Beyond the common manifestations of the unpatriotic vice of idiocy, we note here the elite manifestation, all the more vicious for masquerading as a virtue. Cosmopolitanism is the delusion that one’s membership in a larger community (“humanity” or “the world”) overrides one’s membership in the particular nation or country to which one is indebted. It is a self-flattering term for a certain kind of idiot. As Tocqueville points out, the post-Christian, democratic mind is overwhelmed when it tries to raise its eyes from the narrow circle of the individual and his small concerns, and rather than settling on something that stands between the individual and the general, slips from the one to the other, missing entirely the local, regional, and national communities as proper objects of love. In many of its adherents, cosmopolitanism is doubly idiotic, in being an example of useful idiocy. Those who call themselves “cosmopolitan” rarely do anything to serve “the whole” or “humanity”; rather, in the noble name of such causes, they tend to serve a part (our postnational ruling class, staffing the highest positions in government, finance, business, and academia) rather than the relevant whole (their own nation, considered as a whole). Rule by the few for the sake of their class interest, rather than the advantage of the whole, is the classical definition of oligarchy. “Cosmopolitanism” is one mask worn by the oligarchs who rule all bien-pensant Western nations. (“Our democracy” is another—but that’s a story for another day.)

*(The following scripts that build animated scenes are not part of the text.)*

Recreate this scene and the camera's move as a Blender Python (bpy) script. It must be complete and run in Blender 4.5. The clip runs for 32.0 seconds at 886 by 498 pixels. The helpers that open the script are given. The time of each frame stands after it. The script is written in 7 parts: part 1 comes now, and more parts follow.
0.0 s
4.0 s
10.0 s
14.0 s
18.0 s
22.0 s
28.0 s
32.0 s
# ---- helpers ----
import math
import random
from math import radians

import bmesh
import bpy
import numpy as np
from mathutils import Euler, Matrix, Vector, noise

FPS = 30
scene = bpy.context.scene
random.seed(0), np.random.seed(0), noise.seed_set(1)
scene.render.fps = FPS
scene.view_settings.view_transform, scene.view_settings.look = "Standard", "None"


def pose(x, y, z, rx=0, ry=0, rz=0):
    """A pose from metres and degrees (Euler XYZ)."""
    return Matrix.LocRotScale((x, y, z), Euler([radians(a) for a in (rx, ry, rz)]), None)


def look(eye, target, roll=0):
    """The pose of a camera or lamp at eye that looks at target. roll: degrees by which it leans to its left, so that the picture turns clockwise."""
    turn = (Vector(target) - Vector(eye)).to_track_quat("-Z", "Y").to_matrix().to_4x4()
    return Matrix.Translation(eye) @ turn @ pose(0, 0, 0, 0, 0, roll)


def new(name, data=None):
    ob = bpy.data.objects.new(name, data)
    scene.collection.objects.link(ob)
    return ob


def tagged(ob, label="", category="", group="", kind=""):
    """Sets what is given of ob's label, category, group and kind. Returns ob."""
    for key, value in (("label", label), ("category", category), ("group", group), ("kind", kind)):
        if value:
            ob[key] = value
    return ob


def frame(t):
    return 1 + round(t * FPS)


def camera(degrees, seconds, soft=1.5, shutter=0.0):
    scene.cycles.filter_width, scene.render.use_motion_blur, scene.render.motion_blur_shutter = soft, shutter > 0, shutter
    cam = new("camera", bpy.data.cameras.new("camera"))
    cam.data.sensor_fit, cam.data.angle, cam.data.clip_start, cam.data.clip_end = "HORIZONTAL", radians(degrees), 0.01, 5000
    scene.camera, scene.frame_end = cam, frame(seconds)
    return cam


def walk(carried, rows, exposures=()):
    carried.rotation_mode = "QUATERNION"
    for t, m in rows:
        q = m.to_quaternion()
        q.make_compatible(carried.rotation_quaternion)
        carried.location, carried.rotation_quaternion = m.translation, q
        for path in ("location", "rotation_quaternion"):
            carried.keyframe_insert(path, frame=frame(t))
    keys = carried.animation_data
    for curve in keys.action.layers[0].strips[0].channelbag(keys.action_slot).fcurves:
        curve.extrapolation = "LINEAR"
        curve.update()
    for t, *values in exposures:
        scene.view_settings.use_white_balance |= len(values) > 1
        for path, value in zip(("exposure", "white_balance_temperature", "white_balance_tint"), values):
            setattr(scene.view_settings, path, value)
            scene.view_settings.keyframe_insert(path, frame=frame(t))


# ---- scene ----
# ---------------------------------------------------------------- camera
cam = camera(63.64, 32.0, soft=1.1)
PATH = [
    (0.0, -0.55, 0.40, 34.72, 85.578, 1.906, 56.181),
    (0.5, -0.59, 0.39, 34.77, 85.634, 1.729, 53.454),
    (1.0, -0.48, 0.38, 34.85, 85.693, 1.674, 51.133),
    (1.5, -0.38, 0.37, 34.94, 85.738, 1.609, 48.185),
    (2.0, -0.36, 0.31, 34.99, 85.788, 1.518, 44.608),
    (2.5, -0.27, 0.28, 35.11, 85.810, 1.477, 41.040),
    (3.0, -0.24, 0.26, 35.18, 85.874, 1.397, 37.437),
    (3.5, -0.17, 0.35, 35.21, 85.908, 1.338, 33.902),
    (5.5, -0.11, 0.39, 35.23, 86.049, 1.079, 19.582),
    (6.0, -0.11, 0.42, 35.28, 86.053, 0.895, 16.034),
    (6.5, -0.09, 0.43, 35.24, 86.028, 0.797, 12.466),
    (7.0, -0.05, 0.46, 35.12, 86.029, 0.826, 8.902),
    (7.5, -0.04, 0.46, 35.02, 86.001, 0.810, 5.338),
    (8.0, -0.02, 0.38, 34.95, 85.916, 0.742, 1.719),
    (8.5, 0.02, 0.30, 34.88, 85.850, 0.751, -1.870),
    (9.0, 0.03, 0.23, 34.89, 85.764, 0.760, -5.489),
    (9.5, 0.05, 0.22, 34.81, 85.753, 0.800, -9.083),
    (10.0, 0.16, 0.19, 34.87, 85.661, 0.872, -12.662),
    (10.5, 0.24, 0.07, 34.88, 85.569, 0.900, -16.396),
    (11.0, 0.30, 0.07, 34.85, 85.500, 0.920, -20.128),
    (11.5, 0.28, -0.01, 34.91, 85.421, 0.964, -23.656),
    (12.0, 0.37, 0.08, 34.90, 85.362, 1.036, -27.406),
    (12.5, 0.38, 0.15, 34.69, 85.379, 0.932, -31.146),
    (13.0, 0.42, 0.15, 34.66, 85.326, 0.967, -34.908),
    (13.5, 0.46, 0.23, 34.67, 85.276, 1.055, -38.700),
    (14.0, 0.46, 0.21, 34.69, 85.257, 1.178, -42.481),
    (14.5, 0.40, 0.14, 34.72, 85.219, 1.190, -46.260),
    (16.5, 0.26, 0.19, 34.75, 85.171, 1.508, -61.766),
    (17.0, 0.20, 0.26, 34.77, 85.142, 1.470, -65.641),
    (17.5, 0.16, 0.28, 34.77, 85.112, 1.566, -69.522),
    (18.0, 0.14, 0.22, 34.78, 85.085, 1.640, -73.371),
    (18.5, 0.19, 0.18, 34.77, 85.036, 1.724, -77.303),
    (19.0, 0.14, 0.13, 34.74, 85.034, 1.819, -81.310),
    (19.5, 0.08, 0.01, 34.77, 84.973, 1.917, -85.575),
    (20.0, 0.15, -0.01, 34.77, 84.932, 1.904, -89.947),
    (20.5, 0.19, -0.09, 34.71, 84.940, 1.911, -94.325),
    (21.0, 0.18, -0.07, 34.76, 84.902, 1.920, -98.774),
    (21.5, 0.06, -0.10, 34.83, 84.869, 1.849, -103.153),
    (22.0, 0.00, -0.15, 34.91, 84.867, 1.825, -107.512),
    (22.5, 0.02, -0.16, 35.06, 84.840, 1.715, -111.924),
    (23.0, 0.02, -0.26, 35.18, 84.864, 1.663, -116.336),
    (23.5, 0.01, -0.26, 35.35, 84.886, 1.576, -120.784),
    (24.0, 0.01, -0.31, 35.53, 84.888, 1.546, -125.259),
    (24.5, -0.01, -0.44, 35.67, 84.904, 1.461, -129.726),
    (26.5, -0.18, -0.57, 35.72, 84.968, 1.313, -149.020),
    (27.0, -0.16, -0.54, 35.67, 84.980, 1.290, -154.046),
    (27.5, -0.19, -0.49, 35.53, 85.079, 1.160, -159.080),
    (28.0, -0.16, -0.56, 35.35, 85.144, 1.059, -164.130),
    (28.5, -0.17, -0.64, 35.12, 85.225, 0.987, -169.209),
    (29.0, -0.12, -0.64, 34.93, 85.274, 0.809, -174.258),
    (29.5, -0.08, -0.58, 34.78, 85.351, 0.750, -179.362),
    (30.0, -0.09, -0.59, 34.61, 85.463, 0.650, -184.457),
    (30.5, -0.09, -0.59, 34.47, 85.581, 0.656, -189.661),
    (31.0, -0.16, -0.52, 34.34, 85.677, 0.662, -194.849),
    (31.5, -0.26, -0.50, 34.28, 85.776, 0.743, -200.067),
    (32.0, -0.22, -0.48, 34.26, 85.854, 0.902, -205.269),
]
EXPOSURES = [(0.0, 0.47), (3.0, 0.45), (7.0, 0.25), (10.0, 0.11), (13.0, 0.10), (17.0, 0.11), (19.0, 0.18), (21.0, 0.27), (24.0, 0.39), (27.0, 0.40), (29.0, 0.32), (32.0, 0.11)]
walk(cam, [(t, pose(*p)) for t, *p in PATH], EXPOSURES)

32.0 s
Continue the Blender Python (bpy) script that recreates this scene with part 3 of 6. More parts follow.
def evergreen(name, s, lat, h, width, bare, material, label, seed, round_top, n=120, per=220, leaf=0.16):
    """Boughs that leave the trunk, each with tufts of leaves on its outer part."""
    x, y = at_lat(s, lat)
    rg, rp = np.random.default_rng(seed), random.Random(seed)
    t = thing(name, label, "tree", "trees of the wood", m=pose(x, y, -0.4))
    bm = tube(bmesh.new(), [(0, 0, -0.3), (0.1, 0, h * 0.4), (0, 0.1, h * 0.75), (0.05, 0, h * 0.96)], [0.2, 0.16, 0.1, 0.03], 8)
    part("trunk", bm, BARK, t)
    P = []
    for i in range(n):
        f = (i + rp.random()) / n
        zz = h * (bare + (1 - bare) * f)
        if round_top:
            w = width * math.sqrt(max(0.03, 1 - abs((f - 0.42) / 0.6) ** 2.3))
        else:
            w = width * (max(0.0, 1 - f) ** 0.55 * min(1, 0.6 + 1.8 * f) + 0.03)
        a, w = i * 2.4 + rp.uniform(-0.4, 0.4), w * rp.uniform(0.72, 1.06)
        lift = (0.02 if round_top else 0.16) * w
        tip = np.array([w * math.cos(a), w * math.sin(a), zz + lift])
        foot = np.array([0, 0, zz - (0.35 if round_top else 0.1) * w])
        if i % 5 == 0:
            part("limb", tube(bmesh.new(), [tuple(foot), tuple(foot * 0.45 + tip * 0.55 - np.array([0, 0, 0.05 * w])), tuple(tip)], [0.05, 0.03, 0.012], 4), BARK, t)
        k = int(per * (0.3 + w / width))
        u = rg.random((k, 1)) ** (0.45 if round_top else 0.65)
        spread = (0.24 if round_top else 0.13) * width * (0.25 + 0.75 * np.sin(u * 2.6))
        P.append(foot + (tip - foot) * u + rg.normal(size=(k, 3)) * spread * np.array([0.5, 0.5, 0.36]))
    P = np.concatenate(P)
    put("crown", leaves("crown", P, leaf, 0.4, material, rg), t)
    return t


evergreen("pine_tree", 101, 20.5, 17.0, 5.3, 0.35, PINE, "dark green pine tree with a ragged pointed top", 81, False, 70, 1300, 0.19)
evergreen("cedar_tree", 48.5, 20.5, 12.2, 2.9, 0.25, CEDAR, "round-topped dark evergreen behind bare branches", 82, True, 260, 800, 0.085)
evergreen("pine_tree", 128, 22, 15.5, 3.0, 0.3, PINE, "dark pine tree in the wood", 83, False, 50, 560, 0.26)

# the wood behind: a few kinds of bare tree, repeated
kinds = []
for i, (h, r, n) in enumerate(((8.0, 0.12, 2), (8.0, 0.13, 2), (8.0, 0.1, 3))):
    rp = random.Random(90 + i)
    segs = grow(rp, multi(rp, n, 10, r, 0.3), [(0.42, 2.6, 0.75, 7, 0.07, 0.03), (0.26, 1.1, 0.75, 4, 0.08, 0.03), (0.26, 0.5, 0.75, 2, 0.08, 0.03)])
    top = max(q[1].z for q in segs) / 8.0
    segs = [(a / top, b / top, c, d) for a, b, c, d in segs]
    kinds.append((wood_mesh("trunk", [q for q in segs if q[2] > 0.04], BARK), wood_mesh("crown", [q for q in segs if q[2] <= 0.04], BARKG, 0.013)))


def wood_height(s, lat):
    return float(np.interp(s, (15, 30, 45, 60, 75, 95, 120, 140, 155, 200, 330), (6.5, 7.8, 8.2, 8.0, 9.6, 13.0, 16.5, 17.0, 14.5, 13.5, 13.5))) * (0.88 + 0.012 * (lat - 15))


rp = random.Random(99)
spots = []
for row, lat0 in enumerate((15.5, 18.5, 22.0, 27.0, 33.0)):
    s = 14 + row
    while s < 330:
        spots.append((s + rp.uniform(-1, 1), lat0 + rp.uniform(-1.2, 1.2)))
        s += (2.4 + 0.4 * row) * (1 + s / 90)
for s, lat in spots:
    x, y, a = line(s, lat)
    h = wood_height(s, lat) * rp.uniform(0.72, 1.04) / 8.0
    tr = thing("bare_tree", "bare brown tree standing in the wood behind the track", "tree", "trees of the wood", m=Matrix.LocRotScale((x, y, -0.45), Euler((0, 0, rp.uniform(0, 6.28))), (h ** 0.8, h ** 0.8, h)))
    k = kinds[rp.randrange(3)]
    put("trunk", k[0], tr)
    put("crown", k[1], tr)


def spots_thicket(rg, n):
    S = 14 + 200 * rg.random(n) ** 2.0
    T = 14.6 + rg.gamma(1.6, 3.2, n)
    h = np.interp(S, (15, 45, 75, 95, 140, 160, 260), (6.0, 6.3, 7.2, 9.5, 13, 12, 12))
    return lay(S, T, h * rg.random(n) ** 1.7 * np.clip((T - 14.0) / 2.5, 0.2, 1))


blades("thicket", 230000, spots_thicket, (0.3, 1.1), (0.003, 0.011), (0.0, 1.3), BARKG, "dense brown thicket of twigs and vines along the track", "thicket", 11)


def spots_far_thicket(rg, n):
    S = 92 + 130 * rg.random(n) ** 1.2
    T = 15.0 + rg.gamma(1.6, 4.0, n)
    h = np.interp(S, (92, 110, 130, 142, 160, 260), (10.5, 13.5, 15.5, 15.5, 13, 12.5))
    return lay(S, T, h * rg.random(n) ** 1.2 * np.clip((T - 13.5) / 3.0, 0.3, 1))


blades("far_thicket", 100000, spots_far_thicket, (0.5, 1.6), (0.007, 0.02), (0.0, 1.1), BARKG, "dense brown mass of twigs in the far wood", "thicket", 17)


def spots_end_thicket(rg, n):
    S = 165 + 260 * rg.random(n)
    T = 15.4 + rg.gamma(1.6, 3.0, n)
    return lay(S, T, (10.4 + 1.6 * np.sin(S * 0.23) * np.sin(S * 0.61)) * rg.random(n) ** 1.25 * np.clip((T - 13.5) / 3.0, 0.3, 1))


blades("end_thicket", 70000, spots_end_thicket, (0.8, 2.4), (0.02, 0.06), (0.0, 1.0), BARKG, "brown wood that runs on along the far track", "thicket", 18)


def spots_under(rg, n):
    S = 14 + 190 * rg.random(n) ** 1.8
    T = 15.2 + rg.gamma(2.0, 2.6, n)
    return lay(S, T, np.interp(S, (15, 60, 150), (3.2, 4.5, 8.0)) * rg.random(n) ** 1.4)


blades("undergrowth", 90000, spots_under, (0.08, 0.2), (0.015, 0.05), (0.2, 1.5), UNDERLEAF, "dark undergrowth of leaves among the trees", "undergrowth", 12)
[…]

I end with John Adams’s prediction for how Americans would celebrate their independence.
I am apt to believe that it will be celebrated, by succeeding Generations, as the great anniversary Festival. It ought to be commemorated, as the Day of Deliverance by solemn Acts of Devotion to God Almighty. It ought to be solemnized with Pomp and Parade, with Shews, Games, Sports, Guns, Bells, Bonfires and Illuminations from one End of this Continent to the other from this Time forward forever more.
John Adams calls us to celebrate our country by prayer, parades, and pyrotechnics. I’m with Adams—and so is my town.
Happy Fourth!
This is absolutely brilliant. One of the VERY" BEST articles I have ever read about the virtue of patriotism - thank you, PostModern Conservative.... GREAT
Any thought on Anthony Appiah's concept of a rooted cosmopolitan?